Introduction
Coded relationship statements replace words like "father", "sister" or "husband" with symbols or operators. These problems test your ability to decode the symbols first and then connect the decoded relations to find the final link.
This pattern is important because many competitive exams use symbolic notation to compress family information - decoding accurately is the first and most crucial step.
Pattern: Coded Relationship Statements
Pattern
Key concept: First translate each symbol into its relationship meaning, then follow the decoded chain step-by-step to infer the asked relation.
Typical workflow: Decode → Map → Connect → Answer.
Step-by-Step Example
Question
Let 'A + B' mean A is the father of B.
Let 'B - C' mean B is the sister of C.
What does 'P + Q - R' mean?
(A) P is the uncle of R (B) P is the father of R (C) P is the brother of R (D) Cannot be determined
Solution
Step 1: Decode each symbol.
'P + Q' → P is the father of Q.
'Q - R' → Q is the sister of R.Step 2: Map decoded relations into a mini-tree.

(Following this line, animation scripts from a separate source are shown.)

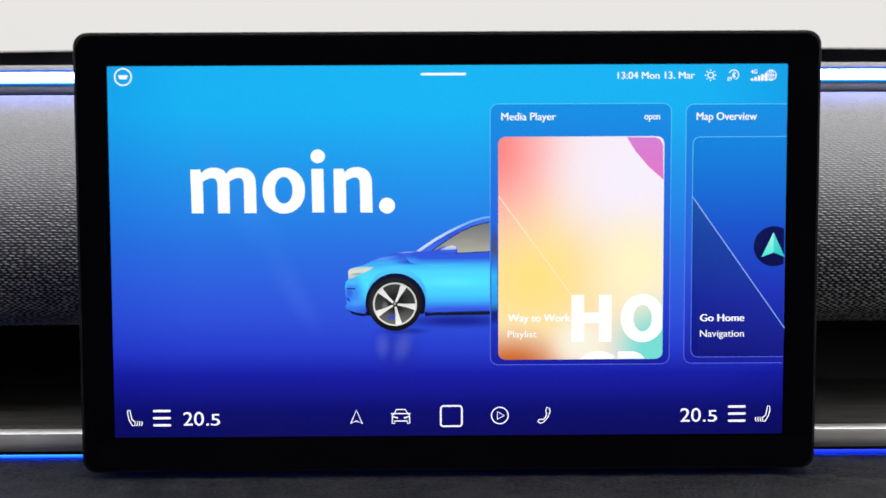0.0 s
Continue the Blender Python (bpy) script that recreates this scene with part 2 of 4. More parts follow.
def smooth_line(points, steps=6):
    """A rounded way through points of any dimension."""
    pts = [Vector(p) for p in points]
    out = []
    for i in range(len(pts) - 1):
        a, b, c, d = pts[max(i - 1, 0)], pts[i], pts[i + 1], pts[min(i + 2, len(pts) - 1)]
        for k in range(steps):
            t = k / steps
            out.append(0.5 * (2 * b + (c - a) * t + (2 * a - 5 * b + 4 * c - d) * t * t + (3 * b - a - 3 * c + d) * t ** 3))
    out.append(pts[-1])
    return out


def tube(points, radius, sides=10, squash=1.0):
    """A rounded rod along points."""
    bm = bmesh.new()
    pts = [Vector(p) for p in points]
    rings = []
    for i, p in enumerate(pts):
        d = (pts[min(i + 1, len(pts) - 1)] - pts[max(i - 1, 0)]).normalized()
        side = d.cross(Vector((0, 0, 1)))
        side = side.normalized() if side.length > 1e-4 else Vector((1, 0, 0))
        up = side.cross(d)
        rings.append([bm.verts.new(p + radius * (math.cos(a) * side + squash * math.sin(a) * up)) for a in (2 * math.pi * k / sides for k in range(sides))])
    for a, b in zip(rings, rings[1:]):
        for k in range(sides):
            bm.faces.new((a[k], a[(k + 1) % sides], b[(k + 1) % sides], b[k]))
    bm.faces.new(rings[0])
    bm.faces.new(list(reversed(rings[-1])))
    return bm


# ---- the dashboard ----
dash = thing("dashboard", "dark grey dashboard with woven textile band and brushed metal trim", "dashboard", (0, 0.1, Z0 - 0.25))
# the top line of the dash: x, how far it comes forward, how far it sinks
LEFT_WAY = [(0.0, 0.0, 0.0), (-0.12, 0, 0), (-0.224, 0, 0), (-0.308, -0.001, -0.002), (-0.395, -0.005, -0.006), (-0.453, -0.015, -0.0106), (-0.510, -0.030, -0.0160),
            (-0.560, -0.055, -0.0226), (-0.582, -0.080, -0.0284), (-0.5975, -0.110, -0.0343), (-0.606, -0.150, -0.0398), (-0.610, -0.20, -0.047)]
left = smooth_line(LEFT_WAY, 5)
right = [Vector((-p.x, p.y, p.z)) for p in left]
WAY = list(reversed(right))[:-1] + left


def swept(profile, hold):
    """Rows of the profile (y, z) along the dash; hold gives how much of the top line's bend each point follows."""
    rows = []
    for p in WAY:
        low_x = p.x * (1 + 0.10 * min(1.0, abs(p.y) / 0.15))
        rows.append([(p.x * h + low_x * (1 - h), y + p.y * h, Z0 + z + p.z * h) for (y, z), h in zip(profile, hold)])
    return rows


def along(profile, h=1.0):
    return swept(profile, [h] * len(profile))


def tapered(rows, lifts):
    """Raises the points of the rows bit by bit towards the door on the driver's side."""
    for row in rows:
        f = max(0.0, min(1.0, (-row[0][0] - 0.45) / 0.2))
        row[:] = [(x, y, z + up * f * f * (3 - 2 * f)) for (x, y, z), up in zip(row, lifts)]
    return rows


grid_part("top_pad", swept([(0.1298, 0.0702), (0.128, 0.0712), (0.131, 0.0720), (0.138, 0.0723), (0.15, 0.0722), (0.163, 0.0716), (0.168, 0.068), (0.168, 0.055)], [1, 1, 1, 0.98, 0.93, 0.87, 0.85, 0.85]), M["top"], dash, "soft grey dashboard top pad")
grid_part("light_strip", tapered(along([(0.1296, 0.0638), (0.1278, 0.0645), (0.1272, 0.067), (0.1278, 0.0695), (0.1296, 0.0702)]), (0.0024, 0.0022, 0.0012, 0.0, 0.0)), M["led"], dash, "glowing white light strip, its blue edges partly painted lens glow", uvs=True)
grid_part("shadow_lip", tapered(along([(0.1296, 0.0637), (0.1286, 0.0632), (0.1281, 0.062), (0.1281, 0.0602), (0.1288, 0.0592), (0.130, 0.0588)]), (0.0024, 0.0022, 0.0014, 0.0005, 0.0, 0.0)), M["lip"], dash)
grid_part("light_ledge", along([(0.128, 0.0589), (0.122, 0.0587), (0.116, 0.0577), (0.113, 0.0560), (0.114, 0.0535), (0.122, 0.0510)]), M["top"], dash, "soft ledge under the light strip")
FAB_FORM = [(0.128, 0.0580), (0.12, 0.0589), (0.10, 0.0525), (0.08, 0.0408), (0.065, 0.0267), (0.055, 0.0098), (0.0510, -0.0060), (0.0525, -0.0190), (0.0575, -0.0300), (0.067, -0.0385), (0.082, -0.0440), (0.112, -0.0470)]


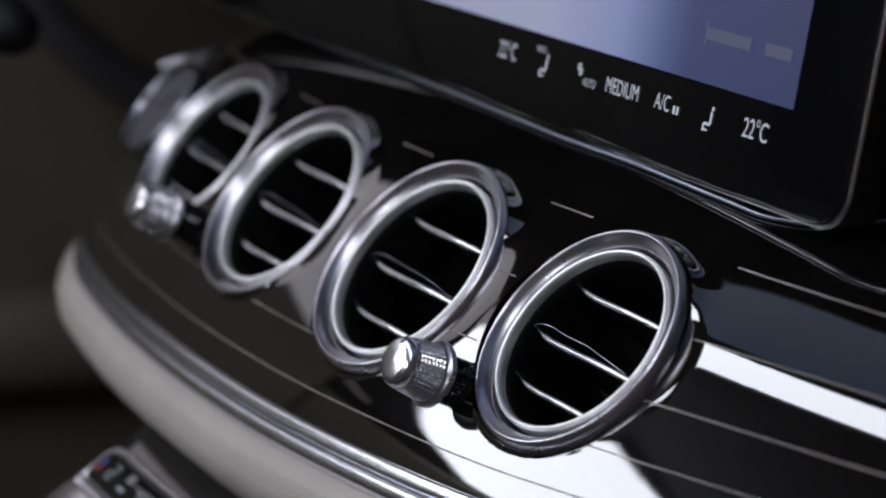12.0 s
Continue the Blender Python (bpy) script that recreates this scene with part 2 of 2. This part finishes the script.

P (father) → Q (sister) → R. So Q is sibling of R and female; P is parent of Q.Step 3: Connect the chain to find P → R relation.
P is the father of Q, who is the sister of R. Therefore P is the father of R as well (same parent of siblings) → P is father of R.Final Answer:
P is the father of R → Option B.Quick Check:
If Q and R are siblings, they share the same parent. Since P is parent of Q, P is also parent of R → father fits ✅
Quick Variations
1. Symbols may represent spouse relations (e.g., 'A * B' → A is husband of B).
2. Some codes reverse direction (e.g., 'A + B' may mean B is father of A) - always read definition carefully.
3. Multiple symbols chained: decode left-to-right unless specified otherwise.
4. Codes can combine gender + generation info (e.g., '+' for father, '#' for mother, '-' for sister, '~' for brother).
Trick to Always Use
- Step 1 → Underline each code definition before solving.
- Step 2 → Translate into short phrases (e.g., "P is father of Q").
- Step 3 → Draw a 2-3 node mini-tree for the decoded segment and extend only as needed.
Summary
Summary
- Always decode symbols first - solving without decoding causes mistakes.
- Translate symbols into one-line relations (e.g., "A is mother of B") before connecting chains.
- When siblings appear, remember parents are shared - use that to infer parent-child links.
- Confirm directionality: some codes may be defined right-to-left; re-check definitions before finalizing.
Example to remember:
If 'A + B' → A is father of B and 'B - C' → B is sister of C, then 'A + B - C' → A is father of C (because siblings share parents).